Canada’s Carney to delay EV mandate as country deals with Trump’s tariffs
TORONTO (AP) — Canadian Prime Minister Mark Carney is delaying a requirement for automakers to begin hitting minimum sales levels for electric vehicles next year as the sector deals with U.S. President Donald Trump’s tariffs.
Former Canadian Prime Minister Justin Trudeau set the target, requiring that in 2026 20% of passenger vehicles sold should be zero-emission vehicles.
Removing the requirement comes as automakers absorb Trump’s tariffs.
“We have an auto sector that because of the massive change in U.S. trade policy is under exteme pressure. We recognize that,” Carney said.
“The EV mandate adds to the liquidity issues they have, the financial challenges these producers have. They’ve got enough on their plate right now so we are taking that off.”

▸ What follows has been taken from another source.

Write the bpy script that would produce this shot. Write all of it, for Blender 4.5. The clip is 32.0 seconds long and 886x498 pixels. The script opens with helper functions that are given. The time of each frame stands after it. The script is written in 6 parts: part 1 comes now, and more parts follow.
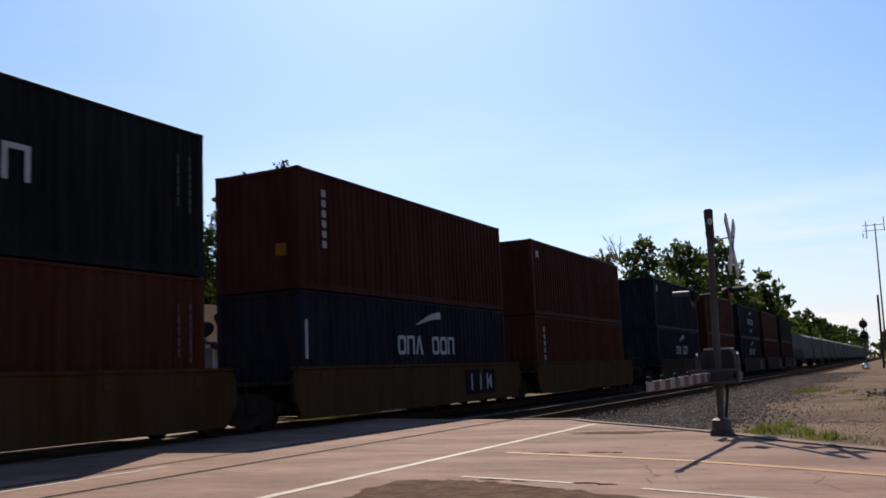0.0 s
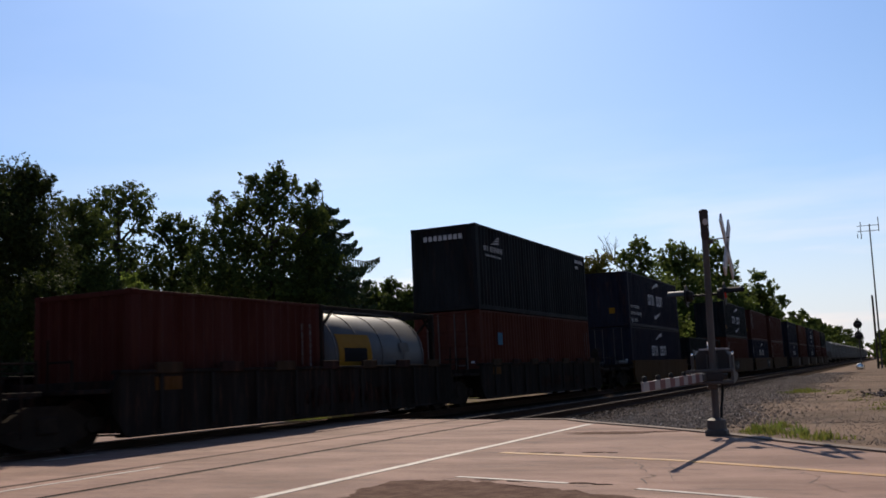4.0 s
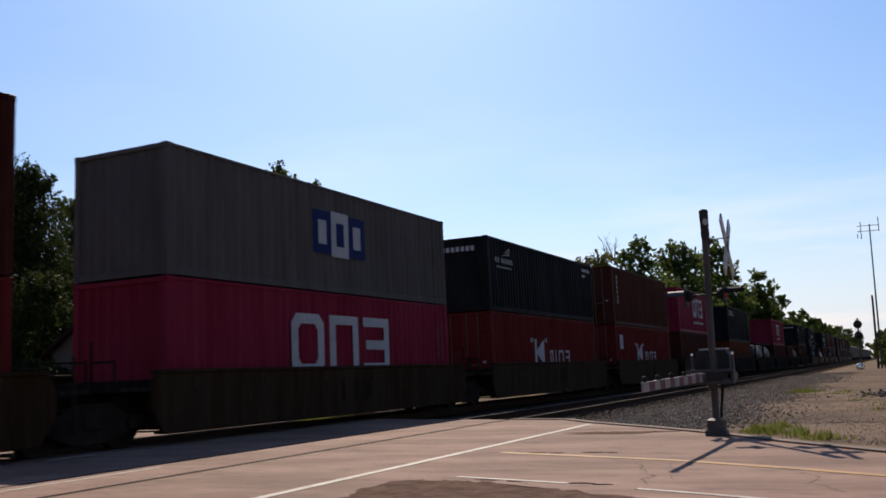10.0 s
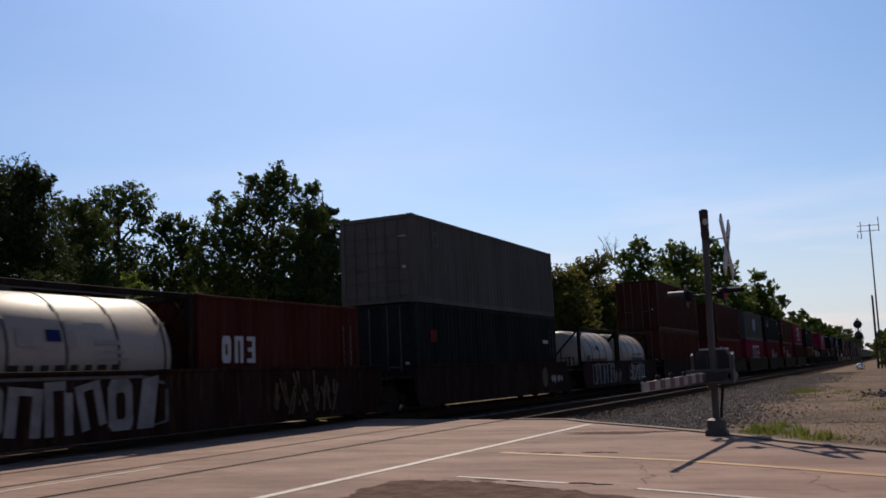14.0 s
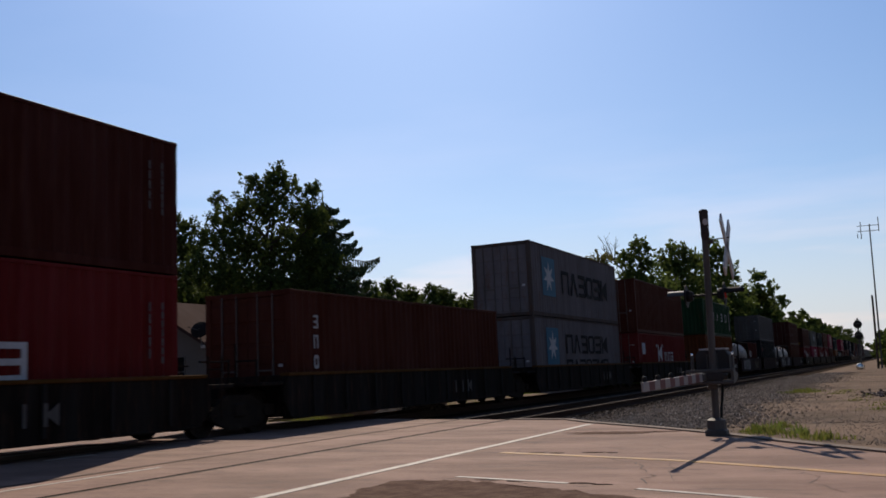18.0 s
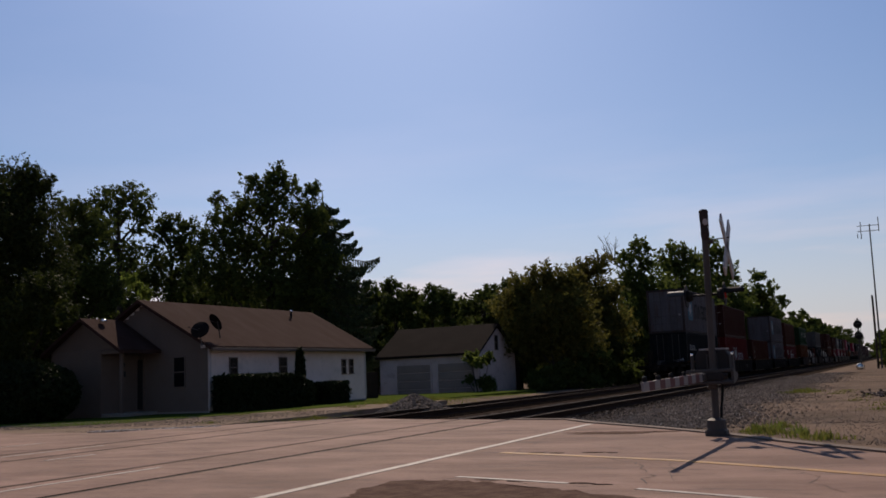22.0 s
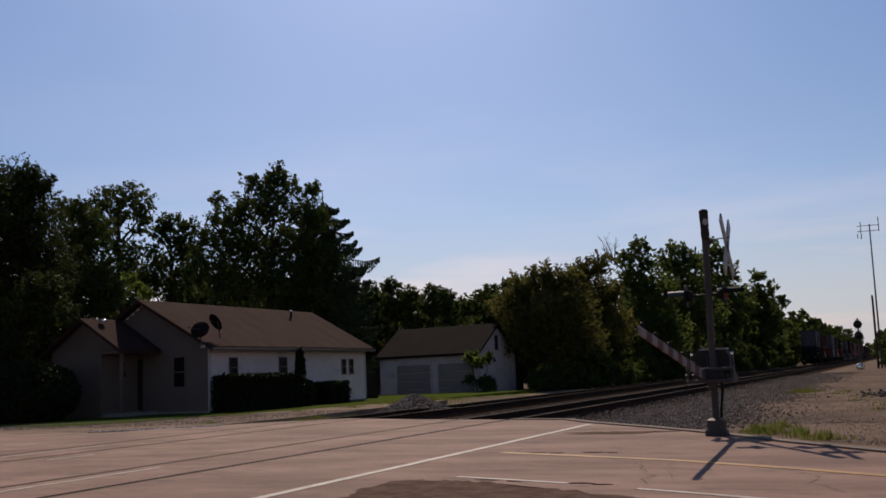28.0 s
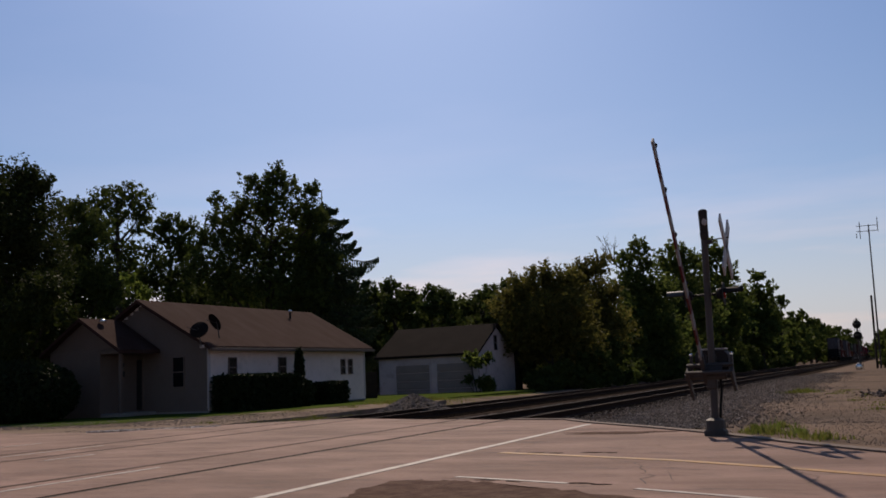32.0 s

The Canadian Vehicle Manufacturers’ Association and others have been lobbying the government to scrap the EV mandate.
Flavio Volpe, Automotive Parts Manufacturers Associated president, noted the U.S. has ended EV incentives and industrial support and is going back to “pickup trucks and dinosaurs.”
Volpe said auto factories in Canada are geared to push product to the U.S., and Canada doesn’t have much choice in the short term.
“I’m glad that we punted,” Volpe said. “The White House has turned on the industry.”
Carney also announced measures for workers and businesses in those sectors most impacted by the U.S. tariffs and trade disruptions. The government is also making employment insurance more flexible and with extended benefits.
“We can’t rely on our most important trading partner like we once did,” Carney said.
Most imports from Canada and Mexico are still protected by the United States-Mexico-Canada trade pact, but Trump has some sector-specific tariffs that do apply for Canada despite the USMCA — known as 232 tariffs — which are having an impact on the Canadian economy and the auto sector in particular. There is the 50% tariff on steel and aluminum imports, for example.
The Big 3 American automakers, General Motors, Ford and Jeep-maker Stellantis, who all build in Canada, face the 50% tariff on steel and aluminum and a 25% tariff on parts and finished vehicles, with some exceptions for products covered under the USMCA.
Autos are Canada’s second-largest export and the sector employs 125,000 Canadians directly and almost another 500,000 in related industries. Volpe said Canadians buy about 2 million vehicles a year and make just under 2 million.
Carney said the government is also launching a new $370 million Canadian (US$268 million) production incentive to help Canada’s canola producers. China hit Canadian canola with a 75.8% tariff last month, a measure widely seen as a response to Canada’s 100% tariff on Chinese electric vehicles.